News comes of a successful Chinese-American author who unsuspectingly walked into a buzz saw of trolling in, of all places, an elite high school in Dallas. And the internet has been well put to try to make things right.

Highland Park High School administrators have sent an apology to New York Times best-selling author Jamie Ford, who was visiting the school last week to keynote its literary festival.

He describes the incident in a blog post titled "The highs and lows of Highland Park School".

After visiting 100 schools, he writes, from the kind in inner-city New York that require see-through backpacks and metal detectors to tony baccalaureates, he finally "had a school visit go sideways."

The students listened as the author of Hotel on the Corner of Bitter and Sweet took the stage, they politely laughed at his jokes when he talked about his high school career. Then they clapped and cheered and as he tried to speak again, they began clapping again.

"For twenty minutes as I tried to wrap up my presentation, you clapped and cheered randomly," he writes, addressing the students on his Facebook page. "A thousand students, trolling me."

"I was as perplexed as your teachers and your principal - who was just off stage - stood impotent, while you mocked me, a guest to your magnificent school," he goes on.

Despite the 1,000-to-1 odds, he stubbornly pressed on. "I wasn't about to be run off the stage by a bunch of children who had decided I was just another mark to be bullied," he said.

Ford managed to end his talk on a bittersweet note, talking about the incarceration of 120,000 Japanese Americans and nationals [during World War II] and about how if Americans forget that piece of history, we are all diminished as a people.

"I got my point across and in that brief moment your impoliteness was forgiven and all was well. I thanked you for not clapping and cheering the Japanese Internment.

"Then you clapped and cheered the Japanese Internment. You couldn't resist. That showed me more about you than I wanted to know."

After the presentation, a handful of students sought him out to apologize. The school superintendent called to apologize.

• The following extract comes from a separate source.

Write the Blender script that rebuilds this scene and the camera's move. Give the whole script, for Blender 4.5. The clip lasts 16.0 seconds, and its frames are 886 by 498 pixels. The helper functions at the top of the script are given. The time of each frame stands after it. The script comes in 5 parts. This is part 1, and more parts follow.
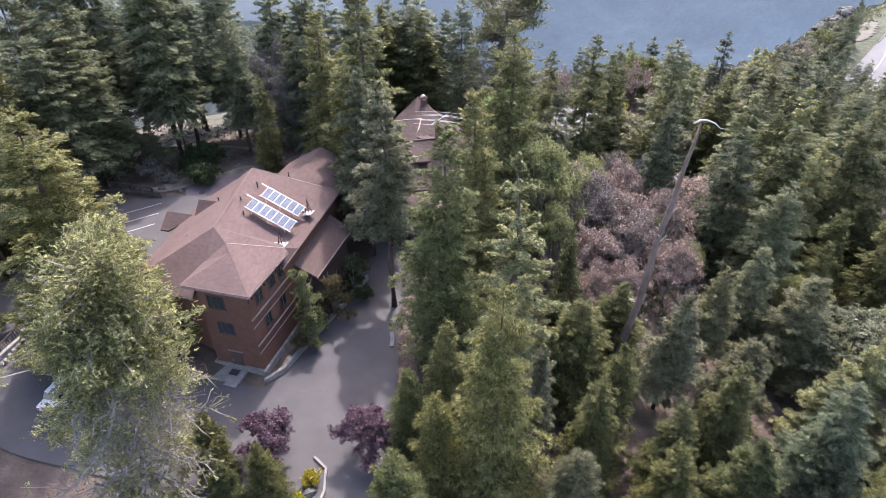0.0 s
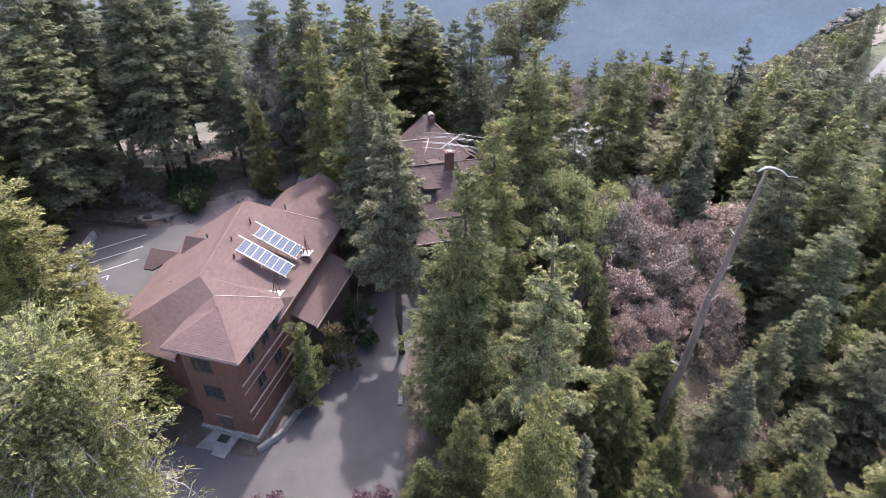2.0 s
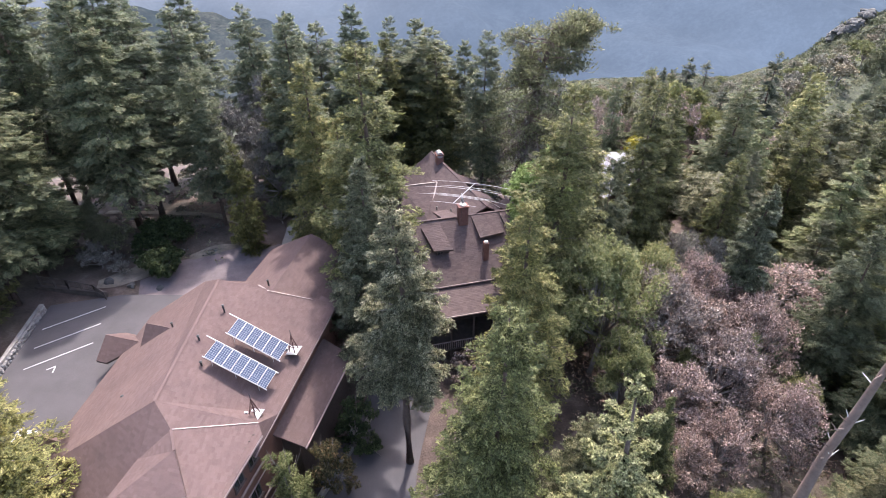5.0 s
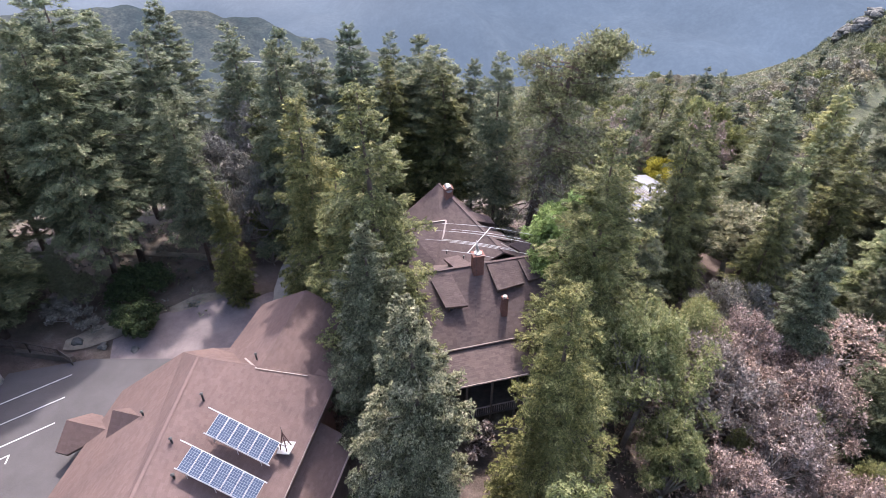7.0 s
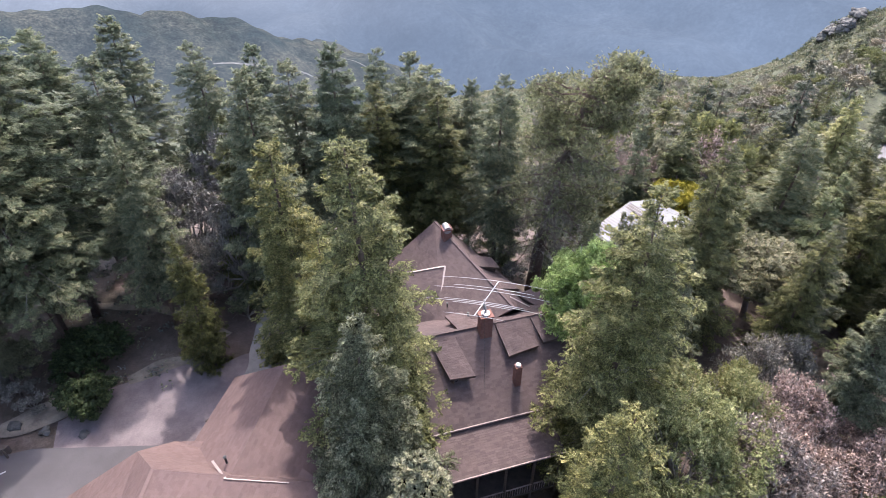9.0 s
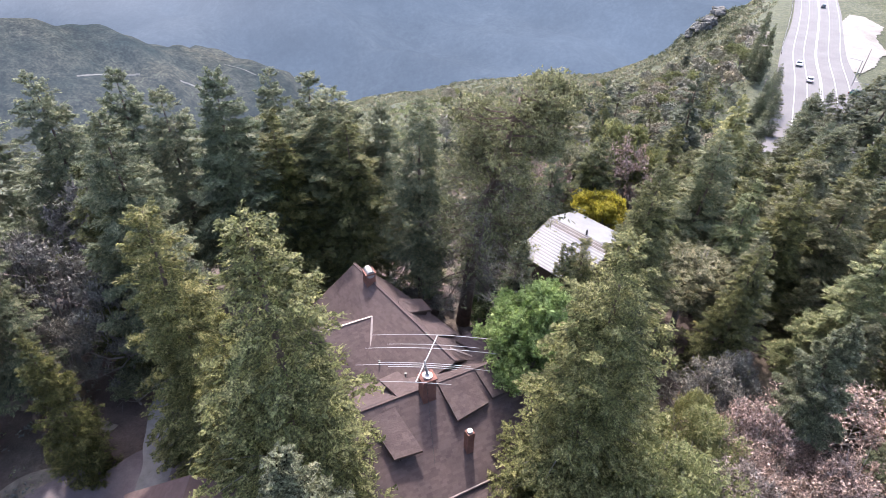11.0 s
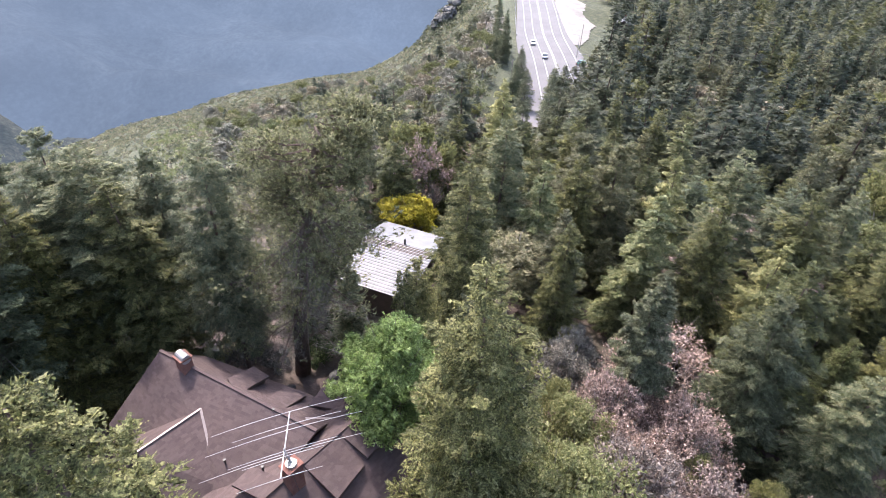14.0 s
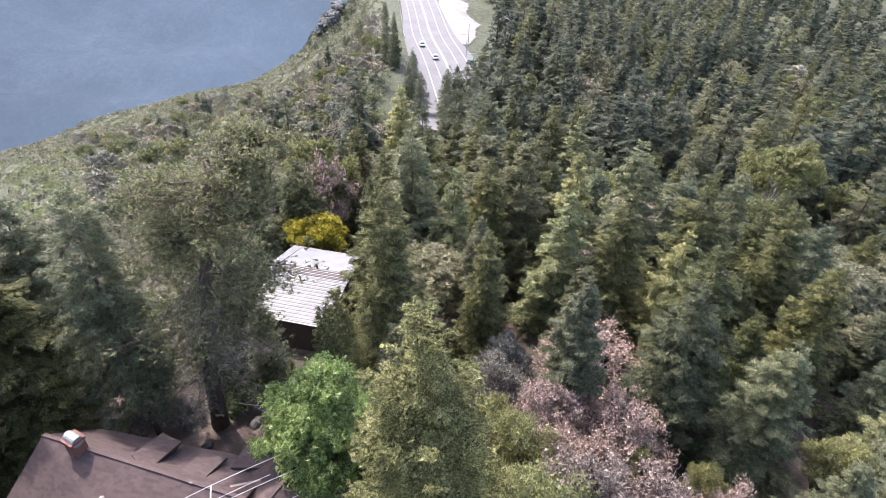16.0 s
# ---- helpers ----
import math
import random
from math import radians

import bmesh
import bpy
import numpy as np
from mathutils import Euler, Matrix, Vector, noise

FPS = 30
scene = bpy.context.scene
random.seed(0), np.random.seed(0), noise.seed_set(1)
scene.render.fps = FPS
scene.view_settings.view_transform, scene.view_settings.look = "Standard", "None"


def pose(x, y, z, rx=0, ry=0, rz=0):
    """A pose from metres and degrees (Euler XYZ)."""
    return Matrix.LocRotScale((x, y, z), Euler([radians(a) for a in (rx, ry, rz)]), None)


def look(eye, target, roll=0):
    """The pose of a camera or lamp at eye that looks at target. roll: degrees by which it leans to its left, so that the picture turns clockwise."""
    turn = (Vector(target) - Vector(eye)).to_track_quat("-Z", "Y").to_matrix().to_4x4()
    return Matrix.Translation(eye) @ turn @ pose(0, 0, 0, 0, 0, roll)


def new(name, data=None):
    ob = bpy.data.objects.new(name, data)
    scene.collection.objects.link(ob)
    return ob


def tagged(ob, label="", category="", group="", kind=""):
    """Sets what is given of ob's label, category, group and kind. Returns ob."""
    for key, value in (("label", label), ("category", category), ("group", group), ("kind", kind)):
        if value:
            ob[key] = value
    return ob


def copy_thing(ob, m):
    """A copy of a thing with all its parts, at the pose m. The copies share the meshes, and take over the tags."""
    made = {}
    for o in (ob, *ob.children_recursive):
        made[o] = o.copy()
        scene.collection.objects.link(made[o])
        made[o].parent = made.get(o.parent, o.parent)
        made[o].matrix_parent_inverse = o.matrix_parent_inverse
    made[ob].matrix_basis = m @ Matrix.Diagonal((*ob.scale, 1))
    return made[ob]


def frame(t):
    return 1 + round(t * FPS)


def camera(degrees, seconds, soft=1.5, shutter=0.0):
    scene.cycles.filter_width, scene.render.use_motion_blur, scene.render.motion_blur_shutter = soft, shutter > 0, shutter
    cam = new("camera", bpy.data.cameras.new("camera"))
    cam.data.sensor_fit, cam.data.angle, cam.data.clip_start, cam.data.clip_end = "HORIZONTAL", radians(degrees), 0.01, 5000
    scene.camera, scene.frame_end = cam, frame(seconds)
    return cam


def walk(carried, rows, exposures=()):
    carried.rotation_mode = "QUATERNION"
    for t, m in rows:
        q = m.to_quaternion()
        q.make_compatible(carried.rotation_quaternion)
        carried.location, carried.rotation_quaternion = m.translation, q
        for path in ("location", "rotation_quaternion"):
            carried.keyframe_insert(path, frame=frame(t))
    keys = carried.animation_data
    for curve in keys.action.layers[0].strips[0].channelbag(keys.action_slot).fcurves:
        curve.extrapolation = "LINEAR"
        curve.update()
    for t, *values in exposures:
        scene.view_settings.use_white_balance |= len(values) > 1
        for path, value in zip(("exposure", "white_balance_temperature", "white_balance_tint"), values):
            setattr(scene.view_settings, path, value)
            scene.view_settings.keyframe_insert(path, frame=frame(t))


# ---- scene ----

Positive comments, emails and messages poured in.

"Please don't judge all of Texas by Dallas," Monica Kilgore posted. "We know it's always been full of fifty dollar a day millionaires."

Jeffrey Willson wrote: "I can only hope that upon reflection those kids feel a deep sense of shame and recognize how monstrous crowds can become and that they are each to blame for pilling on or sitting silent."

A senior at the school, who had watched the presentation by remote feed from a classroom, wrote to explain to Ford that the students in the auditorium were 13-to-16-year-old freshmen and sophomores "who tend to make very stupid decisions, as you most likely did at that age. I find it very offensive that you have identified our entire school with the actions of these young students."

I remember reading about German-occupied Holland during World War II, one of the forms of passive resistance loyal Dutchmen would practice was similar. When assembled at mandatory rallies to listen to their Nazi-sympathizing mayors speak, they would cheer and roar and applaud thunderously every time he tried to open his mouth, drowning him out and not letting him get a word in edgewise.

And that's reminiscent of the great scene in the film Casablanca when Victor Lazlo tells the band at Rick's Caf to strike up the French national anthem to drown out the bellowing German soldiers' singing beer hall songs.

Those two examples of "trolling" were to push back against tyranny. In civil society, that kind of rancor should have no seat at the table.